If you are sharpening on a belt, my guess is that you are starting each pass at the same point (the heel). The belt always has a bow in it, and if you are setting the knife down and making the belt go flat that spot is going to get sharpened away as it makes first contact.

This is a problem with all belt sharpening. On a 2x72 it’s often very helpful to do your sharpening with the big contact wheel in place. You can still use the slack belt but that wide wheel keeps the belt flatter than the narrower wheels on the platen (at least on my machine). The Wheel is also handy for straightening out this divot. When I have an edge that is too thick, sharpening directly on the contact wheel is the way to go because you’ll eat an edge trying to remove thickness on a slack belt. You can also do all of this on the platen but the frame is always in the way on the left side when you want to use that stiff gap between the top wheel and the platen. And sharpening on the platen itself seems to magnify the splice more than the rubber contact wheel does.
 
What John said. Plus it applies to any mechanical sharpening system. Its a natural tendency to hesitate a split second as we set the blade into sharpening system. That hesitation means that area of the blade gets a fraction of a second longer contact with grinding medium. Hence that slight divit
 
Yeah, I'm using the sharpening system from HouseWork - same method in this video. I might try what John said, and use the big contact wheel and see how that goes. Thanks for your feedback!
 
That’s a good video. Hadn’t seen that one before. I notice that he’s running the belt super slow and using a lot of dwell time as he makes his pass. The main thing that I see is that he’s very very consistent with his passes and isn’t spending any extra time on any given spot. His slow passes appear to help blend any dwell related issues he might otherwise have.
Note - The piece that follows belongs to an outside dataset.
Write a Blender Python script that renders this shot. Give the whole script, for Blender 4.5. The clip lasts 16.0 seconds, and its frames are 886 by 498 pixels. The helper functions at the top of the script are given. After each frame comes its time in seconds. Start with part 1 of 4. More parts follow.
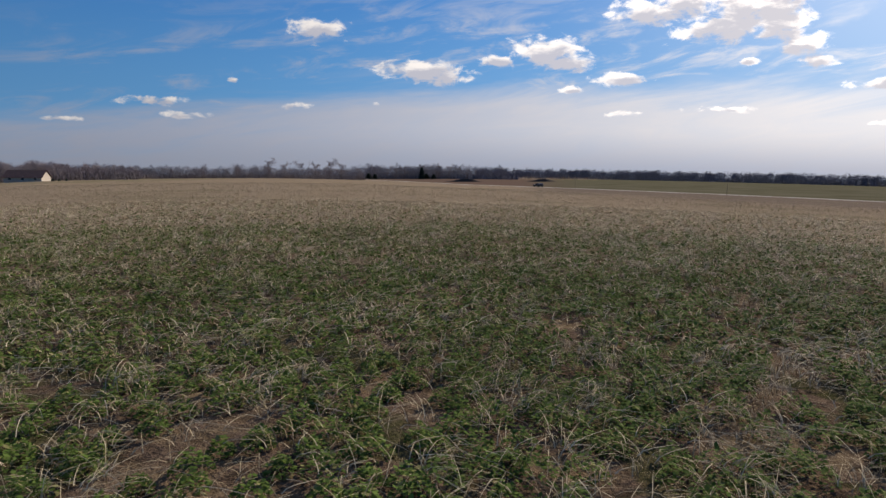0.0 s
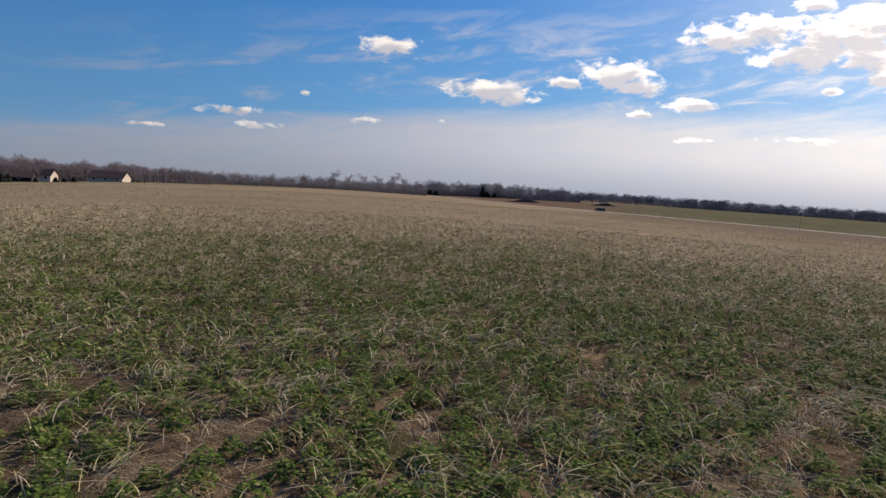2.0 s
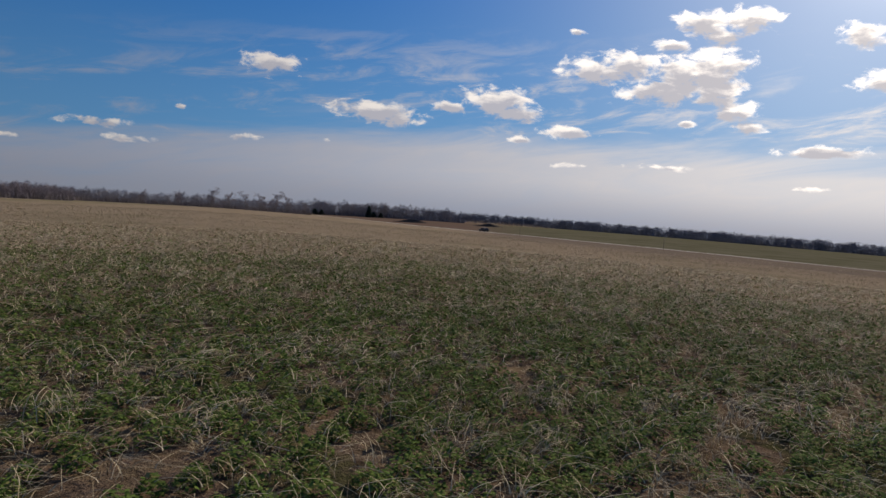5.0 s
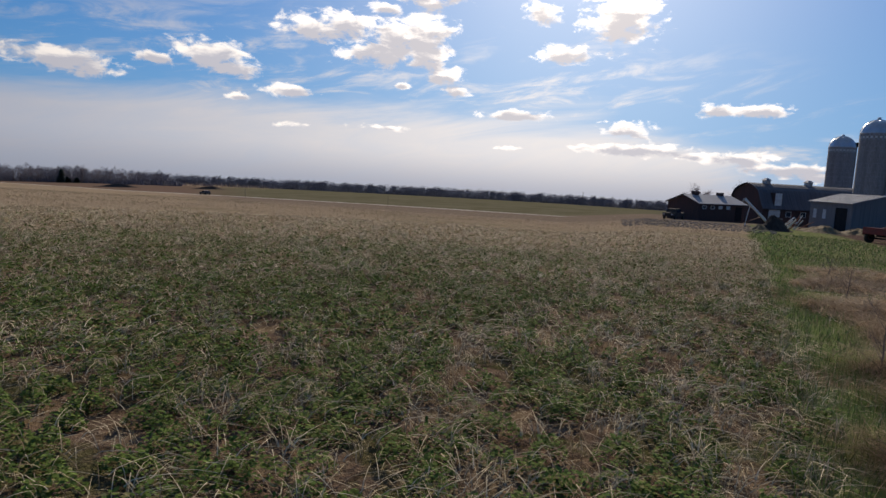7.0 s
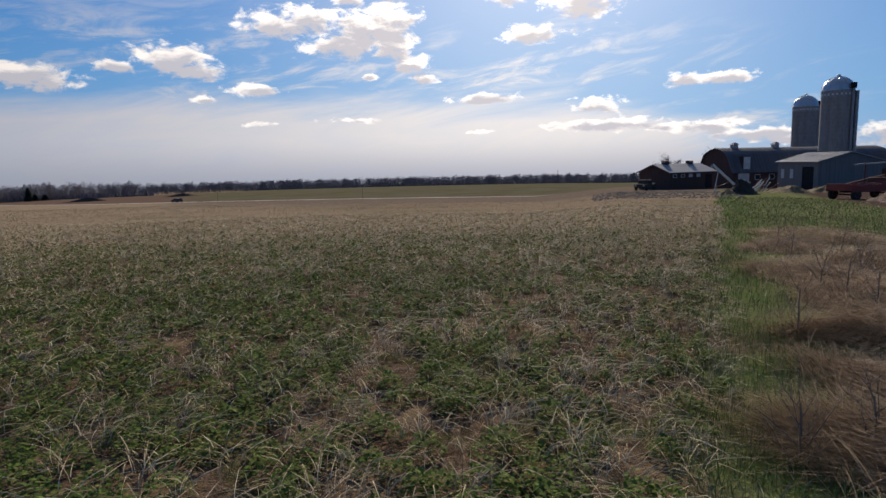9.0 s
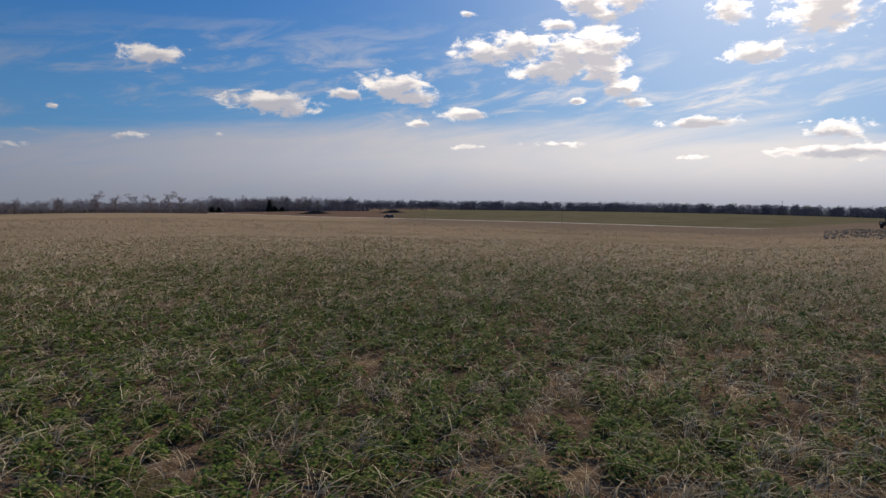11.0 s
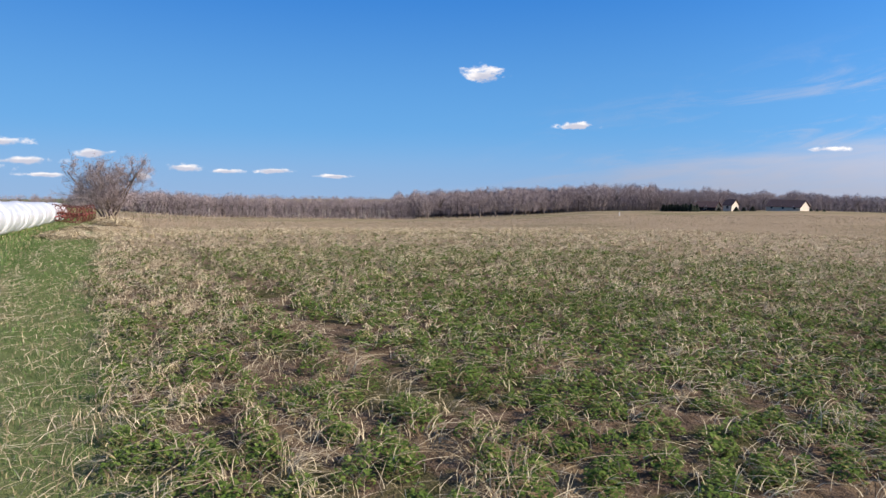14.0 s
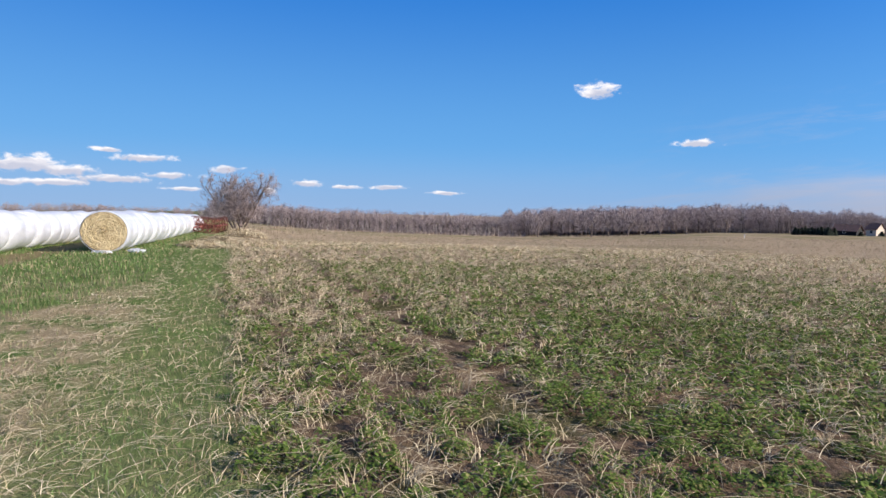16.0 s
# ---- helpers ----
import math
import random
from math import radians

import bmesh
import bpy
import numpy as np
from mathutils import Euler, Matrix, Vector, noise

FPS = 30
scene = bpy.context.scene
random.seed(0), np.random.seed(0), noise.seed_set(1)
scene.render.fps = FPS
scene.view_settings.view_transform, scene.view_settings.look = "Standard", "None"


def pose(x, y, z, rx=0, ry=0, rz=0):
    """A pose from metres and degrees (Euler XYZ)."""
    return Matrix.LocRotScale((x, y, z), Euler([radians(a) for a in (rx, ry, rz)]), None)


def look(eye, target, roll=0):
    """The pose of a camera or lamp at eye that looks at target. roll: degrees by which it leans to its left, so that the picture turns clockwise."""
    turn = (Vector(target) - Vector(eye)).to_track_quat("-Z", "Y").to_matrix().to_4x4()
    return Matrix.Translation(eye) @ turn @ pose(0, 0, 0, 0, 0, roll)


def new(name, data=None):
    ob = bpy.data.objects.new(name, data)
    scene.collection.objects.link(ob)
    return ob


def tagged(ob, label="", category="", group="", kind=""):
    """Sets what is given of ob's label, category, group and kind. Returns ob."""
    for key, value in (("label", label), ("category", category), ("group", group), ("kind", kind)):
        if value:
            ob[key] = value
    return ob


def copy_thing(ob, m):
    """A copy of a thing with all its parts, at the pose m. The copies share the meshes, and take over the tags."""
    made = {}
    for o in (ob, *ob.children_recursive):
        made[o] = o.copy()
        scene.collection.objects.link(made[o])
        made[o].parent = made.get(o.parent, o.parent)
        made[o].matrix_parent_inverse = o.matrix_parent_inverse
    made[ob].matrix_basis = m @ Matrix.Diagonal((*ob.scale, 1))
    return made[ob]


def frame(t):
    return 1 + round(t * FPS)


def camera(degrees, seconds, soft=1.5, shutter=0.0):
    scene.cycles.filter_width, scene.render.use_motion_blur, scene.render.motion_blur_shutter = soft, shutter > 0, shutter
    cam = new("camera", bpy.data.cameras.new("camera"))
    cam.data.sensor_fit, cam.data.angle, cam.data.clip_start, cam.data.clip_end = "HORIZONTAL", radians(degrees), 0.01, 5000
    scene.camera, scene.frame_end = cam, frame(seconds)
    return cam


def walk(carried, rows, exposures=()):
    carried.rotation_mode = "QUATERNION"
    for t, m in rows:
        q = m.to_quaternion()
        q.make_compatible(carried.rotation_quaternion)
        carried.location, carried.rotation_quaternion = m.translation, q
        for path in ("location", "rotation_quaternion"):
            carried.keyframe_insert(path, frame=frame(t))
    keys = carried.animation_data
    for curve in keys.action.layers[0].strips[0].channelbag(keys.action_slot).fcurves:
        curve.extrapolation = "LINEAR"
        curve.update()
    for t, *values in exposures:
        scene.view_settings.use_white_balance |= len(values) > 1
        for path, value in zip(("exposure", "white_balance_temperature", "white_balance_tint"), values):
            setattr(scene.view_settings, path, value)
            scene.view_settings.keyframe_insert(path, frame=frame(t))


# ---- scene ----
cam = camera(70.0, 16.0)
PATH = [
    (0, pose(-0.195, 0.113, 1.538, 81.51, -0.62, 1.39)),
    (0.5, pose(-0.110, 0.022, 1.552, 82.91, -1.52, 9.18)),
    (1, pose(-0.029, -0.025, 1.576, 83.29, -2.25, 14.42)),
    (1.5, pose(0.012, -0.015, 1.605, 83.49, -2.77, 12.78)),
    (2, pose(0.072, -0.005, 1.605, 82.93, -3.19, 7.00)),
    (2.5, pose(0.100, 0.002, 1.611, 83.13, -3.42, 1.71)),
    (3, pose(0.119, 0.011, 1.619, 83.43, -3.58, -1.22)),
    (5.5, pose(-0.332, 0.214, 1.471, 85.62, -4.41, -4.64)),
    (6, pose(-0.324, 0.211, 1.473, 85.32, -3.53, -9.46)),
    (6.5, pose(-0.347, 0.206, 1.472, 84.13, -2.94, -17.72)),
    (7, pose(-0.420, 0.169, 1.446, 83.31, -3.09, -27.65)),
    (7.5, pose(-0.340, 0.114, 1.442, 81.87, -2.74, -34.92)),
    (8, pose(-0.120, 0.024, 1.425, 81.49, -0.68, -33.30)),
    (10.5, pose(0.351, -0.044, 1.614, 84.66, -0.45, -19.13)),
    (11, pose(0.337, 0.002, 1.619, 84.45, -0.41, -11.94)),
    (11.5, pose(0.219, 0.025, 1.624, 83.89, -0.31, -5.13)),
    (12, pose(0.101, 0.014, 1.615, 83.49, 0.65, 8.41)),
    (12.5, pose(0.142, 0.008, 1.607, 83.39, 0.65, 25.46)),
    (13, pose(0.191, -0.026, 1.618, 82.73, 0.13, 40.96)),
    (13.5, pose(0.154, -0.068, 1.628, 83.04, -0.26, 54.07)),
    (14, pose(0.107, -0.142, 1.635, 83.50, -0.61, 63.11)),
    (14.5, pose(0.076, -0.186, 1.637, 83.92, -0.70, 68.83)),
    (15, pose(0.077, -0.199, 1.637, 84.37, -0.94, 71.01)),
    (15.5, pose(0.082, -0.208, 1.643, 84.76, -1.20, 71.74)),
    (16, pose(0.075, -0.218, 1.640, 84.90, -1.24, 73.06)),
]
EXPOSURES = [(0.0, -0.28, 7150, 13), (0.7, -0.2, 7250, 13), (1.5, -0.1, 7450, 13), (2.2, -0.15, 7500, 13), (3.0, -0.45, 7350, 13), (5.5, -0.6, 7250, 13), (8.0, -0.27, 7350, 13), (10.5, -0.55, 7250, 13), (11.5, -0.4, 7350, 13), (12.5, -0.02, 7450, 13), (13.3, 0.42, 7250, 13), (14.5, 0.55, 6800, 13), (16.0, 0.55, 6750, 13)]
walk(cam, PATH, EXPOSURES)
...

I run my belt at about 50% and make my passes faster. I also don’t run in reverse. Horses for courses, and all that. Like he said, it’s very much a feel thing where the object is consistency.
 
I had this a lot on kitchen knives. I really had to focus on where my grind started and keep the thickness at the edge even, especially if I don't have a clear plunge cut in the blade. Get the blade with no divot, but that area would often be thinner than other areas behind the edge and when sharpening, the divot would come back. I started paying more attention to the edge width on the blade and making sure I didn't get it too thin, especially when convex grinding on a felt or rotary platen. It can happen up at the tip too. If I belt sharpen, I do it on a slack portion of the belt just past a wheel where there is still a lot of tension on the belt since the belt itself can cup a bit. I rough the edge bevel on the belt sander and then switch over to waterstones by hand after the intial bevel is cut by the belt at 120.